Defendant asserts that the Government noticed its intention to seek the introduction of the his prior convictions in Allegheny County, Pennsylvania at CC 2006-02157 (conviction for possession with intent to deliver heroin and conspiring to possession with intent to deliver heroin) and CC 2006-03970 (conviction for possession with intent to deliver heroin) in its case in chief, and he seeks to exclude such evidence pursuant to Fed.R.Evid. 404(b) as impermissible prior bad acts offered merely to show his propensity for committing crimes. The government counters that it will introduce said convictions for distributing heroin, both in 2007, so the jury may consider such evidence in determining defendant‟s state of mind when he possessed 38 stamp bags of heroin and a .38 special Taurus pistol in 2008. The Court agrees with the government that the prior convictions are admissible under Fed.R.Evid. 404(b) and 403.
In United States v. Daraio, 445 F.3d 253 (3d Cir. 2006), the Court of Appeals for the Third Circuit laid out the standards for determining whether evidence of another crime or bad act is admissible under Rule 404(b), as follows:
Rule 404(b) governs the admissibility of evidence of "other crimes, wrongs, or acts." It provides, in relevant part, that "[e]vidence of other crimes, wrongs or acts is not admissible to prove the character of a person in order to show action in conformity therewith. It may, however, be admissible for other purposes, such as proof of motive, opportunity, intent, preparation, plan, knowledge, identity, or absence of mistake or accident." We have recognized that "Rule 404(b) is a rule of inclusion rather than exclusion." . . . In general, we favor the admission of Rule 404(b) evidence when it is relevant for any other purpose than to show the defendant's propensity to commit the charged offense.

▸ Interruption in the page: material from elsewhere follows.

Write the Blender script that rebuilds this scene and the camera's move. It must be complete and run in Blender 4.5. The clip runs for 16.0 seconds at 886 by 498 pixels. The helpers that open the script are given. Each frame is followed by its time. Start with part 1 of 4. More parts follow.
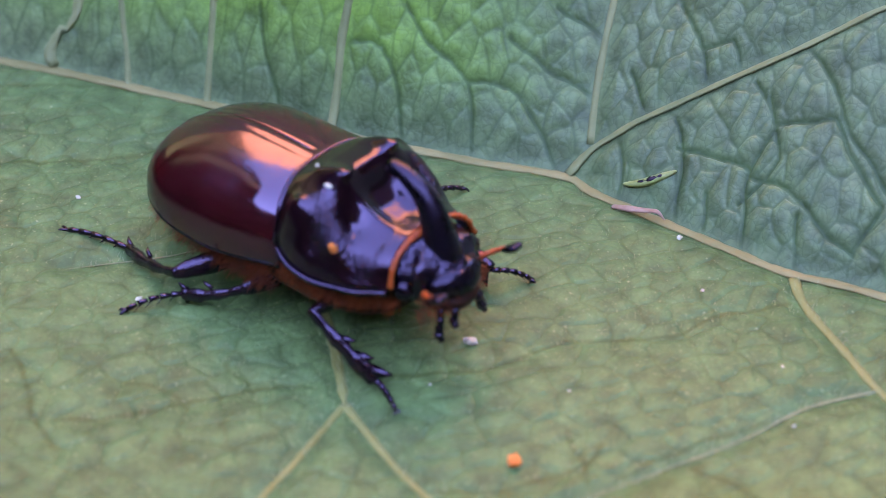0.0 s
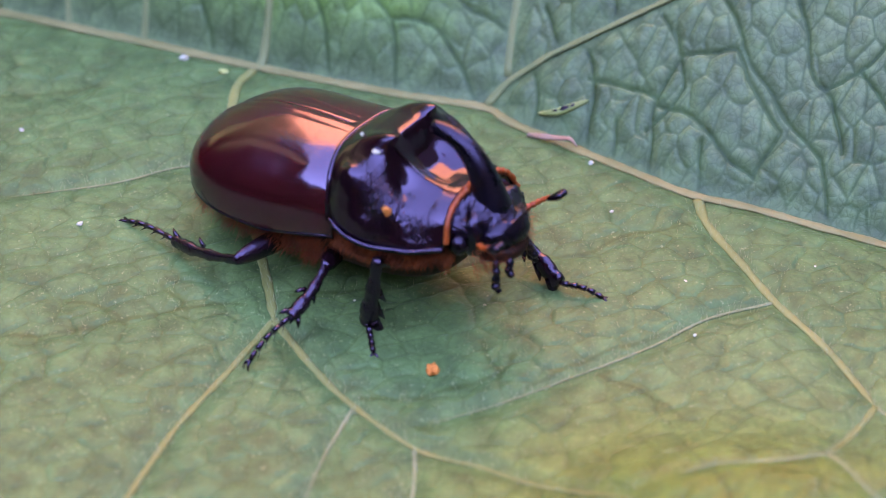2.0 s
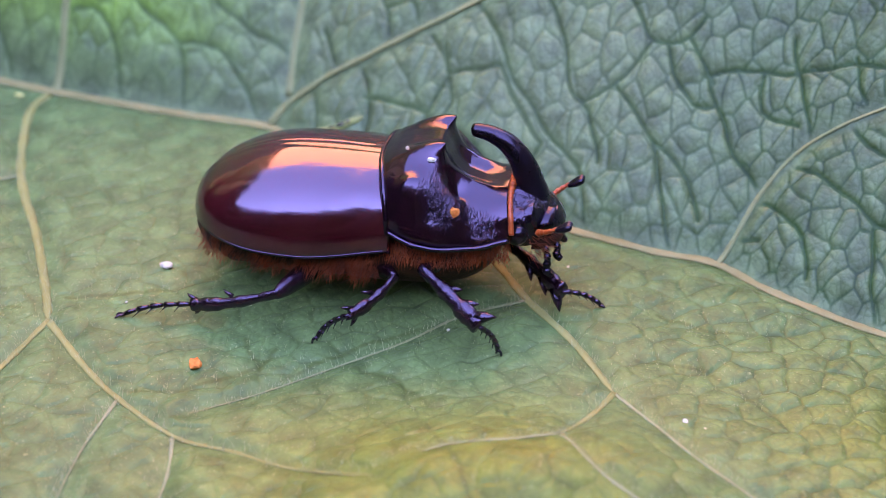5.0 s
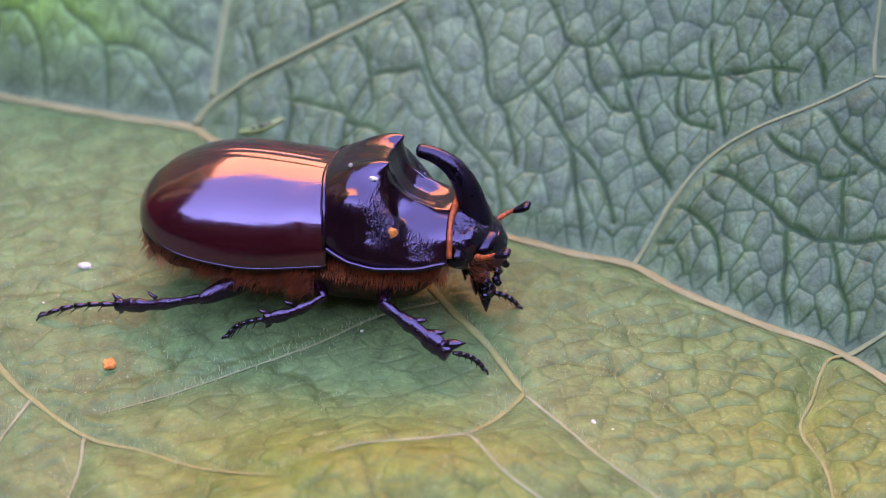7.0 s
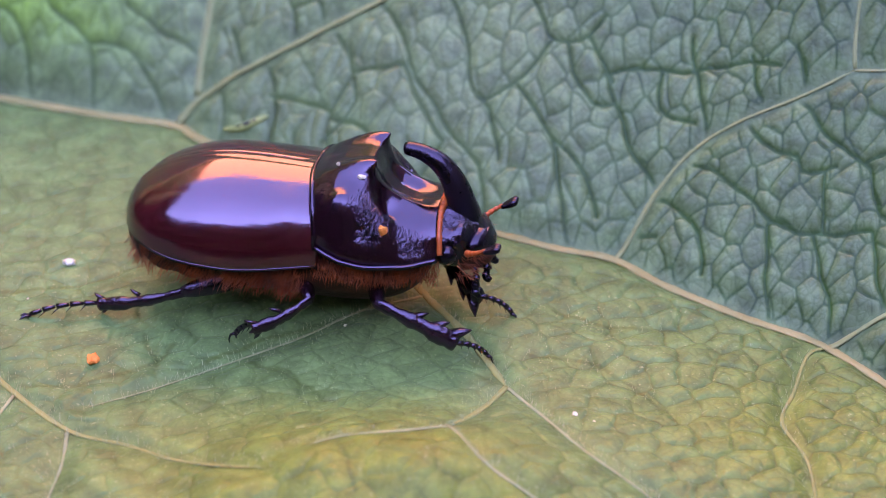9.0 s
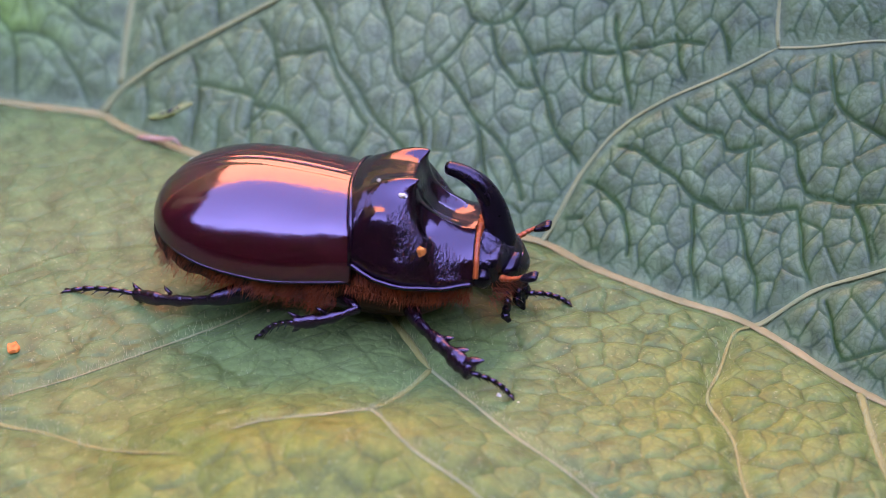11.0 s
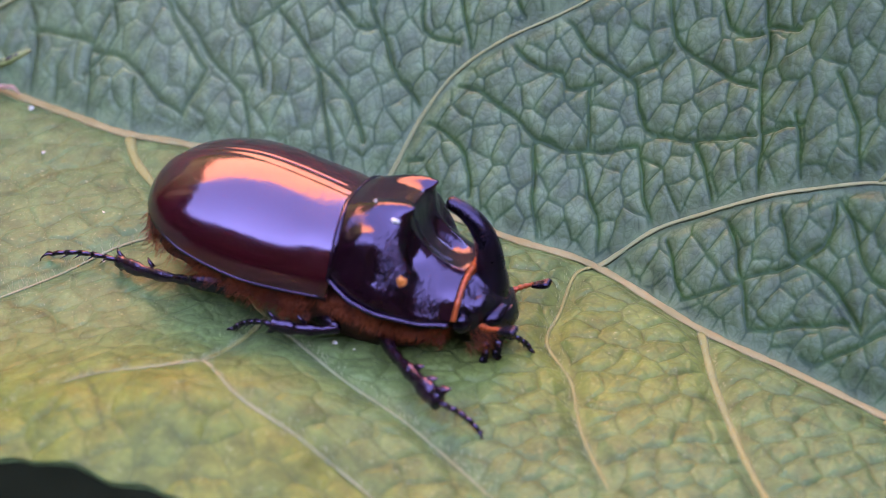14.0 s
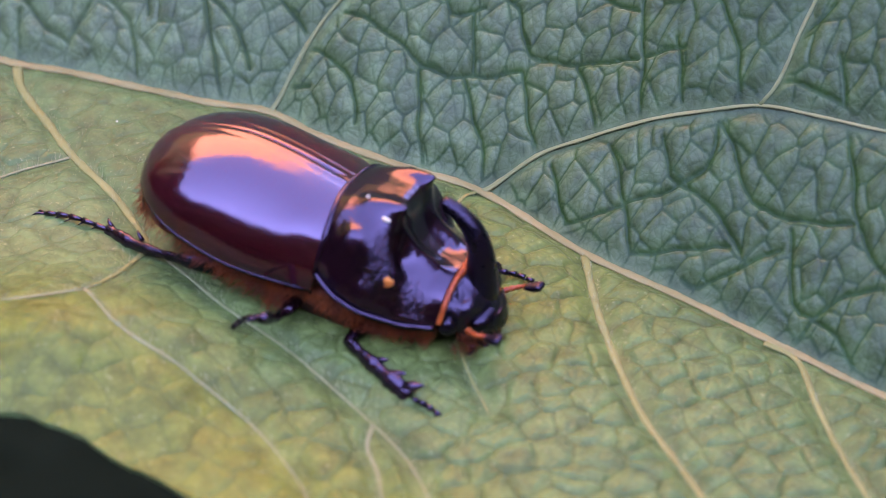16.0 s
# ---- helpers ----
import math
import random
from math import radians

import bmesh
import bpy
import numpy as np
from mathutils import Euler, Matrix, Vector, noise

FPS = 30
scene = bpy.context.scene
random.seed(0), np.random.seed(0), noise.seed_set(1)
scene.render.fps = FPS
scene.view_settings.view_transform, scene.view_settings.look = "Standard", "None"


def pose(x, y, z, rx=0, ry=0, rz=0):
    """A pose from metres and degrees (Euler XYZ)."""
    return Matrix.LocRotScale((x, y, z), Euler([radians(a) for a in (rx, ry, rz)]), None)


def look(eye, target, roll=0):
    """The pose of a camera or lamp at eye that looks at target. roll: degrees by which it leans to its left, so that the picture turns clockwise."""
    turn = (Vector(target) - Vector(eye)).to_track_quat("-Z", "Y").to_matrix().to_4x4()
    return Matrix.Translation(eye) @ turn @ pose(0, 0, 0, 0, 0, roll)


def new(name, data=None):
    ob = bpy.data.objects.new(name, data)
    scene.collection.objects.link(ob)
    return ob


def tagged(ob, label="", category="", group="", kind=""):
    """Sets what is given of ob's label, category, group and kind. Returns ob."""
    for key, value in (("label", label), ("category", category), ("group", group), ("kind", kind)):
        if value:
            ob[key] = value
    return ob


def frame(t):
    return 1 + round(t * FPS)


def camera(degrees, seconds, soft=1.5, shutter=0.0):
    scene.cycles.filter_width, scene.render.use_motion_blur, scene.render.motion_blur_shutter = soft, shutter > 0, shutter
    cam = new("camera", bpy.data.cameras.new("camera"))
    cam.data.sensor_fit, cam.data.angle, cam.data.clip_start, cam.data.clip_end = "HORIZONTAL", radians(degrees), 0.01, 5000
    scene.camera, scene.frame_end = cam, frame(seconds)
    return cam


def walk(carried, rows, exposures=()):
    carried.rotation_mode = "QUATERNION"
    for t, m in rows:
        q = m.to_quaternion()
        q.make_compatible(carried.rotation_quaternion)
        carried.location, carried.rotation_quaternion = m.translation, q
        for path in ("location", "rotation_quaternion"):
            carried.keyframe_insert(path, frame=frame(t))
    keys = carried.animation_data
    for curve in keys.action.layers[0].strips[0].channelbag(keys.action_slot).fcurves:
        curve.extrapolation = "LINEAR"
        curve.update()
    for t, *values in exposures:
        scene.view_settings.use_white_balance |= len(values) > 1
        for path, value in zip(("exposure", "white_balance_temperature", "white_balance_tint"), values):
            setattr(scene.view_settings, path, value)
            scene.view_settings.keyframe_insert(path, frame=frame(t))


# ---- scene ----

To demonstrate a proper purpose, the government must "proffer a logical chain of inference consistent with its theory of the case." United States v. Sampson, 980 F.2d 883, 888 (3d Cir. 1992). After the government has specified such a purpose, unless the reason that the evidence is proper is plainly obvious, the district court must "articulate reasons why the evidence also goes to show something other than character" by putting this "chain of inferences into the record." Id. Furthermore, "[w]here such other purposes do exist, protections against improper admission nevertheless remain in Rule 104 relevancy standards and in Rule 403's requirement that probative value yet be balanced against the risk of "unfair prejudice.‟" . . . Thus, we apply a four part test to determine the admissibility of Rule 404(b) evidence: "(1) the evidence must have a proper purpose; (2) it must be relevant; (3) its probative value must outweigh its potential for unfair prejudice; and (4) the court must charge the jury to consider the evidence only for the limited purposes for which it is admitted."
Although relevant, evidence may be excluded if its probative value is substantially outweighed by the danger of unfair prejudice, confusion of the issues, or misleading the jury, or by considerations of undue delay, waste of time, or needless presentation of cumulative evidence.
Daraio, 445 F.3d at 263-64 (footnote and additional citations omitted).
A "proper purpose is one that is "probative of a material issue other than character.‟" United States v. Green, --- F.3d ----, 2010 WL 3081444, *13 (3d Cir. 2010) (quoting Huddleston v. United States, 485 U.S. 681, 686 (1988)). The government offers the prior convictions to prove defendant‟s state of mind or intent at the time he was arrested for drug distribution and firearms violations, because the convictions are "particularly probative of his intent, motive, lack of mistake, and knowledge concerning the heroin and the pistol." Government‟s Response to Motion In Limine (Doc. No. 53), at 5. Although defendant makes a valiant attempt to distinguish his situation from the body of case law supporting inclusion of prior drug distribution convictions in prosecutions for drug distribution and using and possessing firearms, his situation presents the classic case wherein recent, prior convictions are permitted because the probative value of the evidence far outweighs its tendency to cause undue prejudicial. See, e.g. United States v. Lee, 573 F.3d 155, 158 (3d Cir. 2009) and United States v. Givan, 320 F.3d 452, 460-62 (3d Cir. 2003). Of course, the Court will give an appropriate limiting instruction in its final jury instructions, and upon introduction of the convictions if defense counsel requests.
Defendant‟s Motion in Limine (Doc. No. 42) is DENIED.
Motion to Bifurcate Trial (Doc. No. 44)
The parties have agreed, at the preliminary pretrial conference, that as goes the Motion In Limine, so goes the Motion To Bifurcate. Because the convictions are to be admitted as evidence of state of mind at Counts One and Two, there is little to be gained by bifurcating Count Three, which has as one of its elements defendant‟s previous felony conviction.
Defendant‟s Motion to Bifurcate Trial (Doc. No. 44) is DENIED.